> _WORK TO COMPLETE_: Give the data below again exactly as written, without its pictures.

----------------

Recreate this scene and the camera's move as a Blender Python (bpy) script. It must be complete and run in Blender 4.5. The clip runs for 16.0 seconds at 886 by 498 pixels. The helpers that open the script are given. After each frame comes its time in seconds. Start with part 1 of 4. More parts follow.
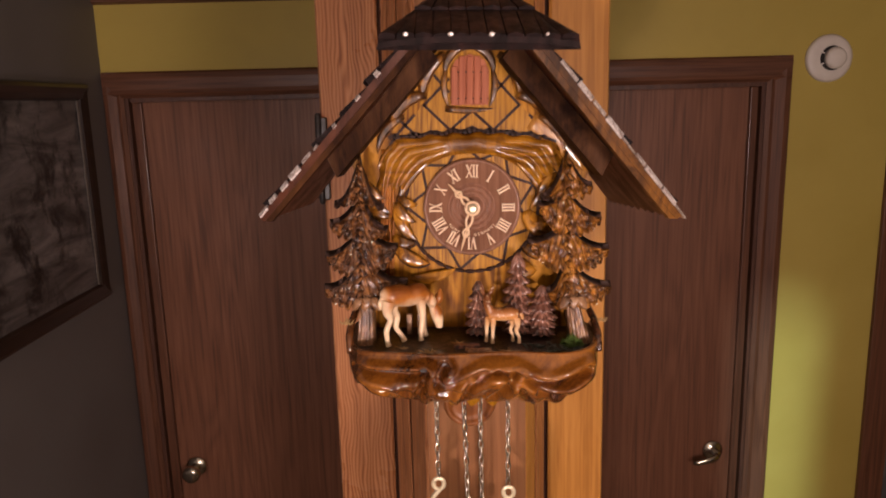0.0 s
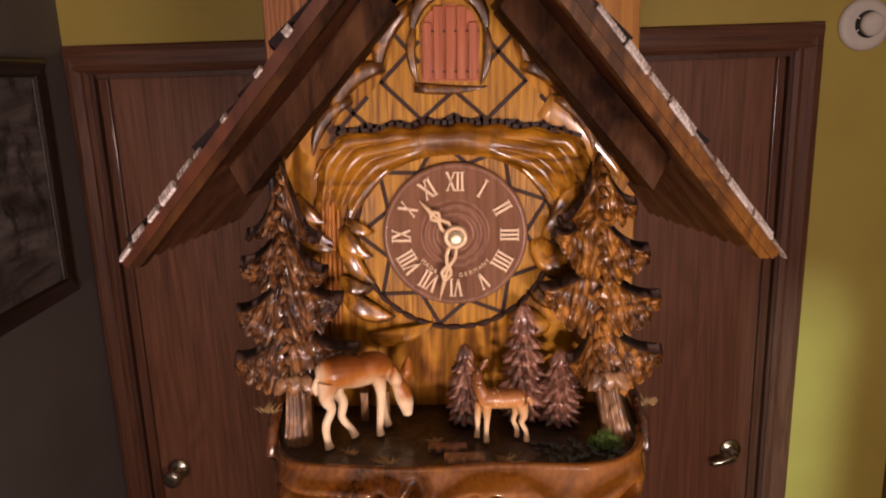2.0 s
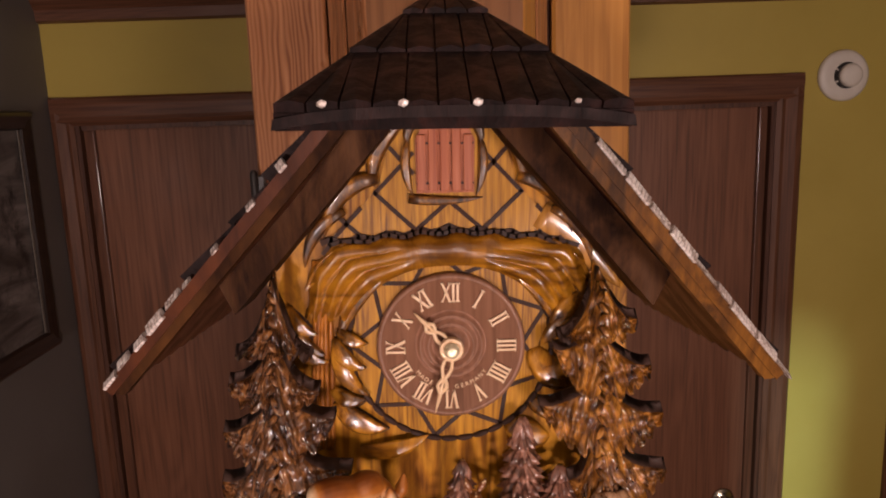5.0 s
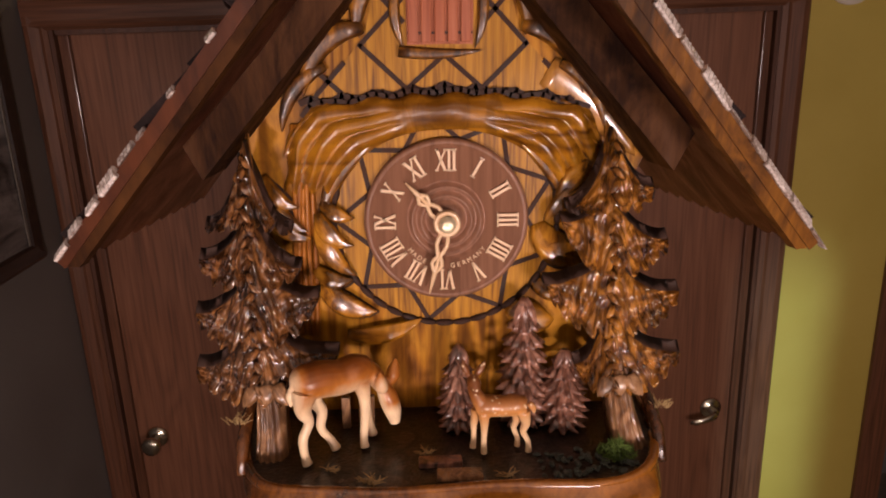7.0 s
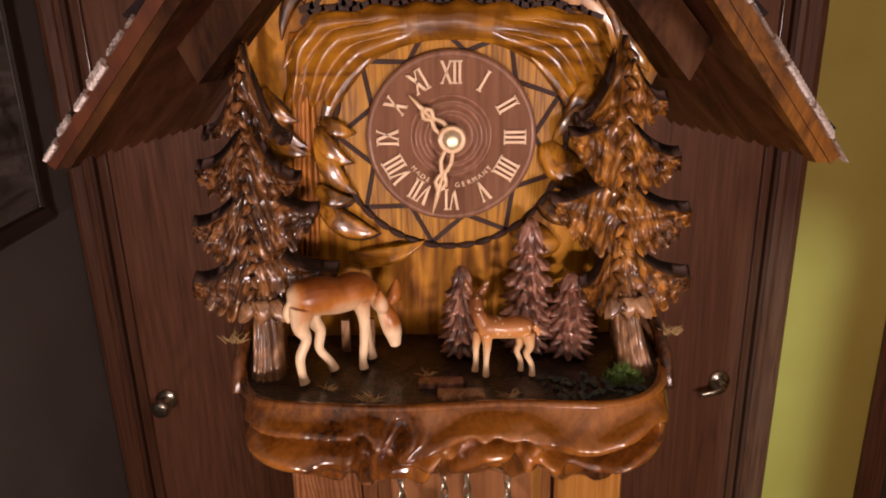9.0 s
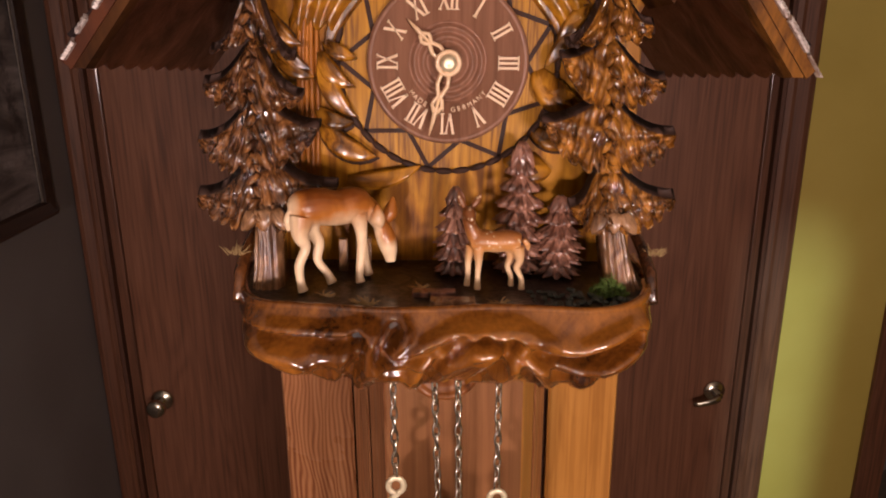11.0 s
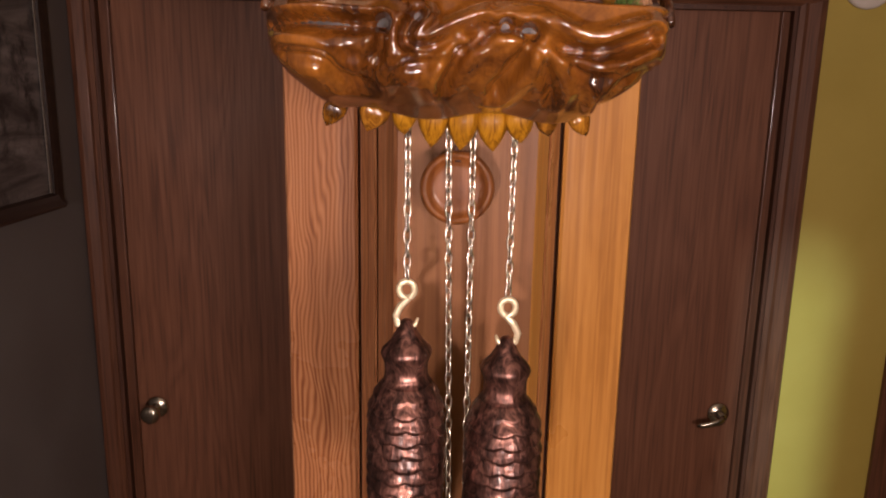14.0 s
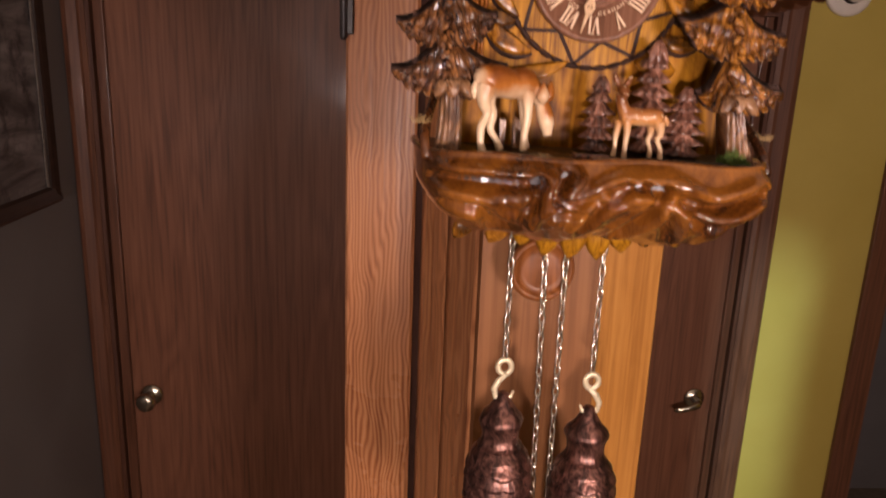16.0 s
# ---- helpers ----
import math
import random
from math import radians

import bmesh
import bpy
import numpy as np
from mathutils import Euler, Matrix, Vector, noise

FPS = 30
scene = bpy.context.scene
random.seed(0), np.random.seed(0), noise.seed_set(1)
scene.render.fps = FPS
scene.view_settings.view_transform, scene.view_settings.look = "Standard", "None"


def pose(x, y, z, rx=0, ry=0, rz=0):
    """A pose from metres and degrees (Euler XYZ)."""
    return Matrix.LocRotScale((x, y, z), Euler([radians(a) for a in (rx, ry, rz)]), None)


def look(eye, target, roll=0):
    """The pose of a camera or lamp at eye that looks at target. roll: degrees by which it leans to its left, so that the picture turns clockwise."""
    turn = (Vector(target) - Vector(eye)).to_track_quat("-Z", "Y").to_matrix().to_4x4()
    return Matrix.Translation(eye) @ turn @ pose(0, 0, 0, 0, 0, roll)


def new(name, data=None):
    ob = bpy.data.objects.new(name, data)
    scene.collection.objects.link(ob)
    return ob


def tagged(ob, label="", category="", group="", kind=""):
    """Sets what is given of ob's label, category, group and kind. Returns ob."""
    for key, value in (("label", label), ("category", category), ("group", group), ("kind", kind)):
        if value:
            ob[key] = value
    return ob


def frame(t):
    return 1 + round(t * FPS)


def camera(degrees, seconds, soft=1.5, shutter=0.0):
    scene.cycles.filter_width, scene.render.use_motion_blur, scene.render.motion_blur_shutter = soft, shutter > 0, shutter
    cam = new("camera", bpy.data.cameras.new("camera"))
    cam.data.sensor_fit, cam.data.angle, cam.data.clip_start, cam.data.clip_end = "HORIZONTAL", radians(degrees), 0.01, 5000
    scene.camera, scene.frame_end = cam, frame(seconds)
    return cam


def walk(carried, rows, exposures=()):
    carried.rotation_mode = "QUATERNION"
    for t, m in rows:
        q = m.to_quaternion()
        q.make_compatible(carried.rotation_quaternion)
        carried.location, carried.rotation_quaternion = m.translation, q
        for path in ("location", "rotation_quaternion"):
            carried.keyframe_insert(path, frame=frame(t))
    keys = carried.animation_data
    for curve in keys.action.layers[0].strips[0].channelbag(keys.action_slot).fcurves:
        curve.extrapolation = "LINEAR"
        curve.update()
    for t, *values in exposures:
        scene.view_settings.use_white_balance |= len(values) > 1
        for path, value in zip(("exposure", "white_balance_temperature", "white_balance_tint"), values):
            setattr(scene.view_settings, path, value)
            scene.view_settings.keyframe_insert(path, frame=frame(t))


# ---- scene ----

----------------

> _IN RESPONSE_:
Recreate this scene and the camera's move as a Blender Python (bpy) script. It must be complete and run in Blender 4.5. The clip runs for 16.0 seconds at 886 by 498 pixels. The helpers that open the script are given. After each frame comes its time in seconds. Start with part 1 of 4. More parts follow.
0.0 s
2.0 s
5.0 s
7.0 s
9.0 s
11.0 s
14.0 s
16.0 s
# ---- helpers ----
import math
import random
from math import radians

import bmesh
import bpy
import numpy as np
from mathutils import Euler, Matrix, Vector, noise

FPS = 30
scene = bpy.context.scene
random.seed(0), np.random.seed(0), noise.seed_set(1)
scene.render.fps = FPS
scene.view_settings.view_transform, scene.view_settings.look = "Standard", "None"


def pose(x, y, z, rx=0, ry=0, rz=0):
    """A pose from metres and degrees (Euler XYZ)."""
    return Matrix.LocRotScale((x, y, z), Euler([radians(a) for a in (rx, ry, rz)]), None)


def look(eye, target, roll=0):
    """The pose of a camera or lamp at eye that looks at target. roll: degrees by which it leans to its left, so that the picture turns clockwise."""
    turn = (Vector(target) - Vector(eye)).to_track_quat("-Z", "Y").to_matrix().to_4x4()
    return Matrix.Translation(eye) @ turn @ pose(0, 0, 0, 0, 0, roll)


def new(name, data=None):
    ob = bpy.data.objects.new(name, data)
    scene.collection.objects.link(ob)
    return ob


def tagged(ob, label="", category="", group="", kind=""):
    """Sets what is given of ob's label, category, group and kind. Returns ob."""
    for key, value in (("label", label), ("category", category), ("group", group), ("kind", kind)):
        if value:
            ob[key] = value
    return ob


def frame(t):
    return 1 + round(t * FPS)


def camera(degrees, seconds, soft=1.5, shutter=0.0):
    scene.cycles.filter_width, scene.render.use_motion_blur, scene.render.motion_blur_shutter = soft, shutter > 0, shutter
    cam = new("camera", bpy.data.cameras.new("camera"))
    cam.data.sensor_fit, cam.data.angle, cam.data.clip_start, cam.data.clip_end = "HORIZONTAL", radians(degrees), 0.01, 5000
    scene.camera, scene.frame_end = cam, frame(seconds)
    return cam


def walk(carried, rows, exposures=()):
    carried.rotation_mode = "QUATERNION"
    for t, m in rows:
        q = m.to_quaternion()
        q.make_compatible(carried.rotation_quaternion)
        carried.location, carried.rotation_quaternion = m.translation, q
        for path in ("location", "rotation_quaternion"):
            carried.keyframe_insert(path, frame=frame(t))
    keys = carried.animation_data
    for curve in keys.action.layers[0].strips[0].channelbag(keys.action_slot).fcurves:
        curve.extrapolation = "LINEAR"
        curve.update()
    for t, *values in exposures:
        scene.view_settings.use_white_balance |= len(values) > 1
        for path, value in zip(("exposure", "white_balance_temperature", "white_balance_tint"), values):
            setattr(scene.view_settings, path, value)
            scene.view_settings.keyframe_insert(path, frame=frame(t))


# ---- scene ----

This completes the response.